Em 2013, quando Vitalik, o fundador do Ethereum, propôs mudanças no Bitcoin, pra permitir “smart contracts”, a rede rejeitou. Ele fundou o ETH e quase seis anos depois o Bitcoin passou a ter “smart contracts”, mas que não são o foco.
“A escassez em um mundo onde o dinheiro é cada vez menos escasso é algo que tem valor. Por isso imóveis, ações de empresas de qualidade, terras e o BTC têm valor e estão subindo tanto.”
Agora, imagine que qualquer mudança proposta seja rapidamente aceita. O risco de o Bitcoin mudar radicalmente e se tornar instável é imenso. É positivo que a rede do BTC não seja tão apressada em fazer mudanças, pois o ativo vai ganhando escala e continua seguro. Nesse universo cripto o Bitcoin continuará sendo um padrão, um ouro, pois é o único verdadeiramente descentralizado.
Mas sim, é possível que em algumas características outras criptomoedas sejam melhores. Porém, são questões secundárias diante da necessidade de se ter uma reserva de valor global que não dependa de políticos.
Recentemente, El Salvador se tornou o primeiro país a adotar Bitcoin como moeda oficial, você acha essa tendência? Qual a vantagem?
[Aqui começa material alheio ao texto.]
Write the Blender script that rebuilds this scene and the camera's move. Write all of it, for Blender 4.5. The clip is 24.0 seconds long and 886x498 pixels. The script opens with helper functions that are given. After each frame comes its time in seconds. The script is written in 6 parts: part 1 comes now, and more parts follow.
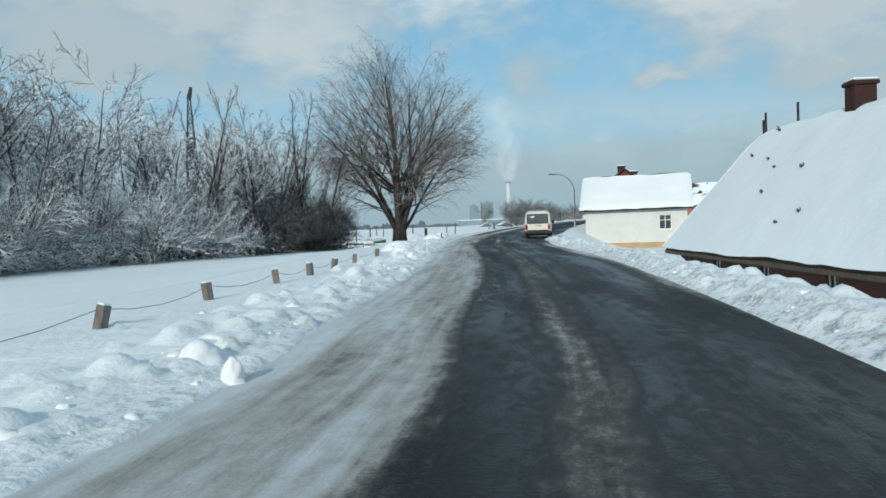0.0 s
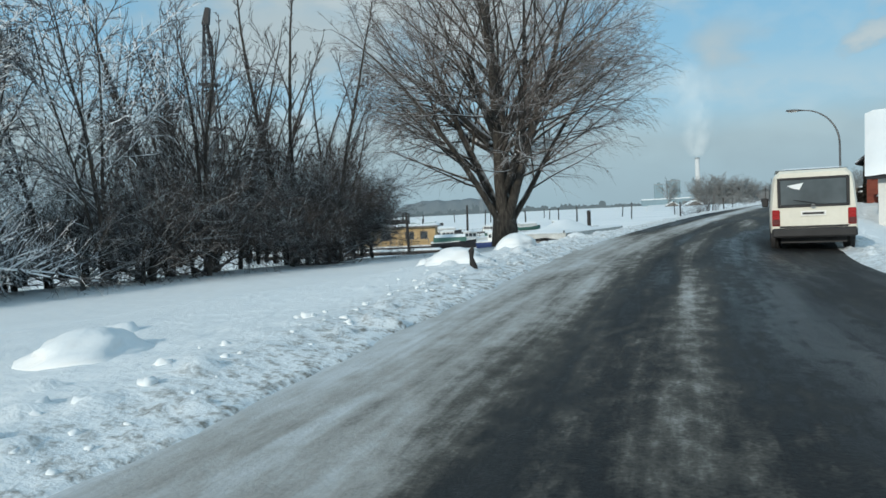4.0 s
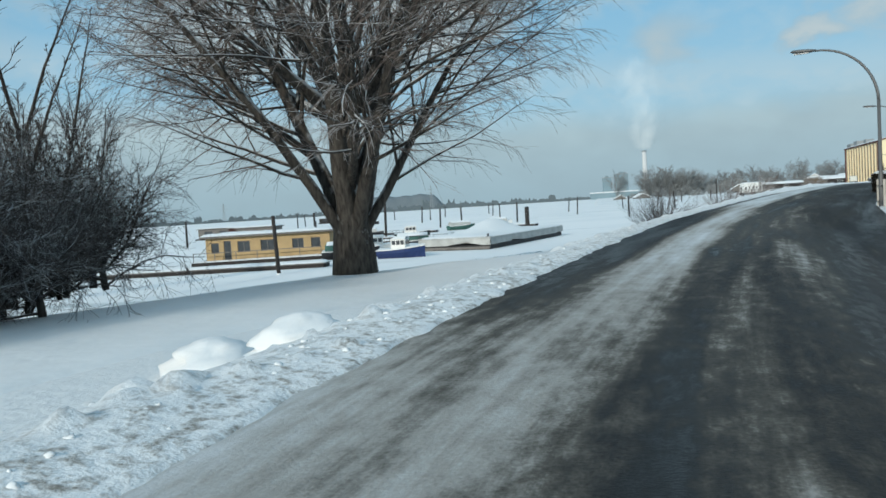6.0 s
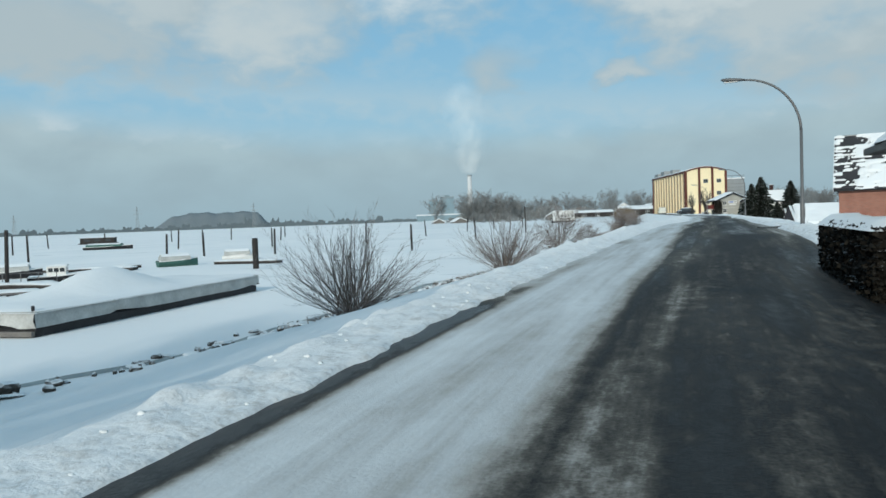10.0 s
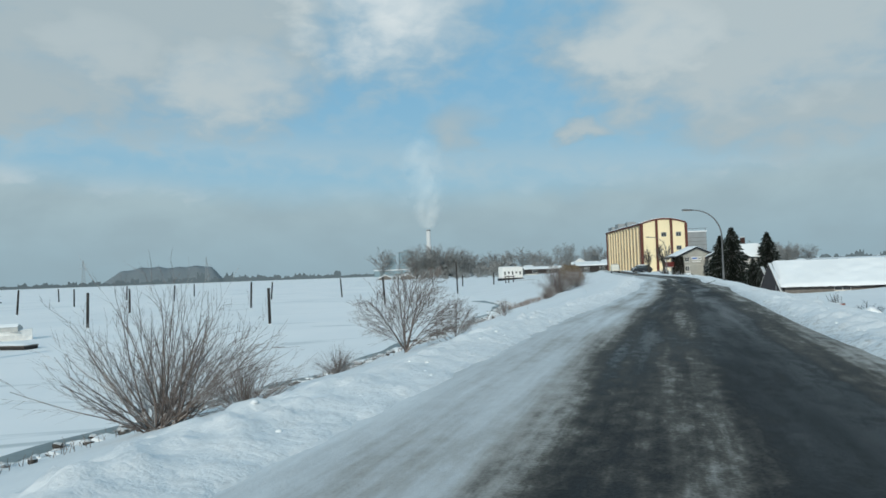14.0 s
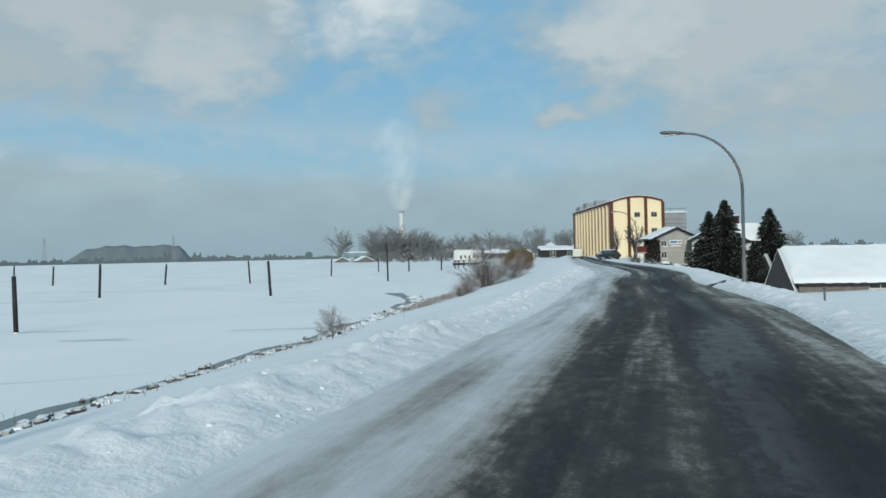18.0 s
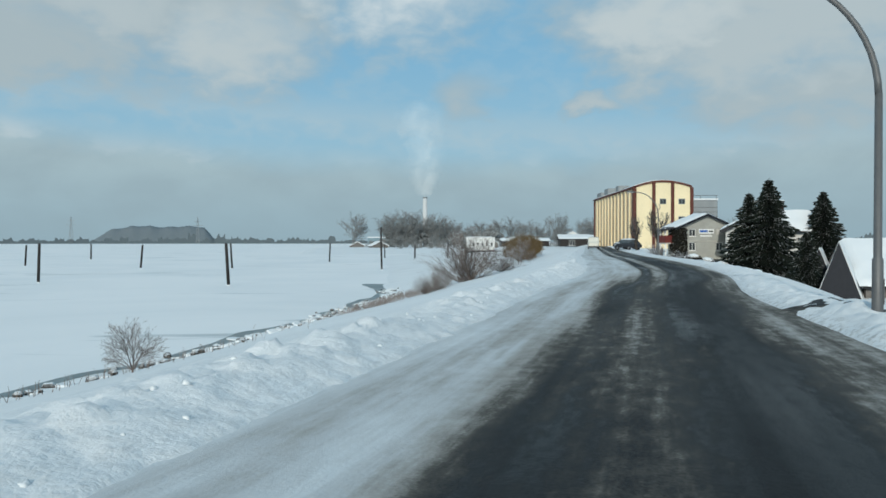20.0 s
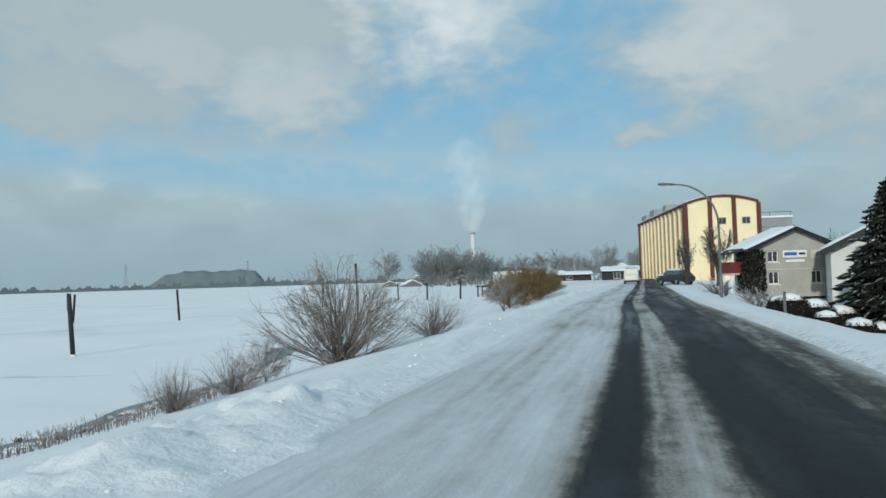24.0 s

Para El Salvador é uma vantagem imensa. Eles têm uma população de 7 milhões de pessoas e mais de 2,5 milhões de salvadorenhos nos EUA. Hoje, com a Lightning Network (a solução de pagamentos em cripto), é possível que um salvadorenho nos EUA envie US$ 10 pra um parente de maneira instantânea e custo próximo de zero.
Antes da adoção do Bitcoin eles dependiam da Western Union, que leva até uma semana e cobra quase 10% de taxas. O Bitcoin possui seu próprio Pix, internacional. Acredito que diversos países vão reconhecer o Bitcoin como um ativo, commodities provavelmente, mas tornar moeda não deve ser tendência. É útil pra El Salvador, pois se qualifica pra receber investimentos na indústria de blockchain, por exemplo, além de servir politicamente para o presidente, que tem interesse em projetar uma imagem jovem e antissistema.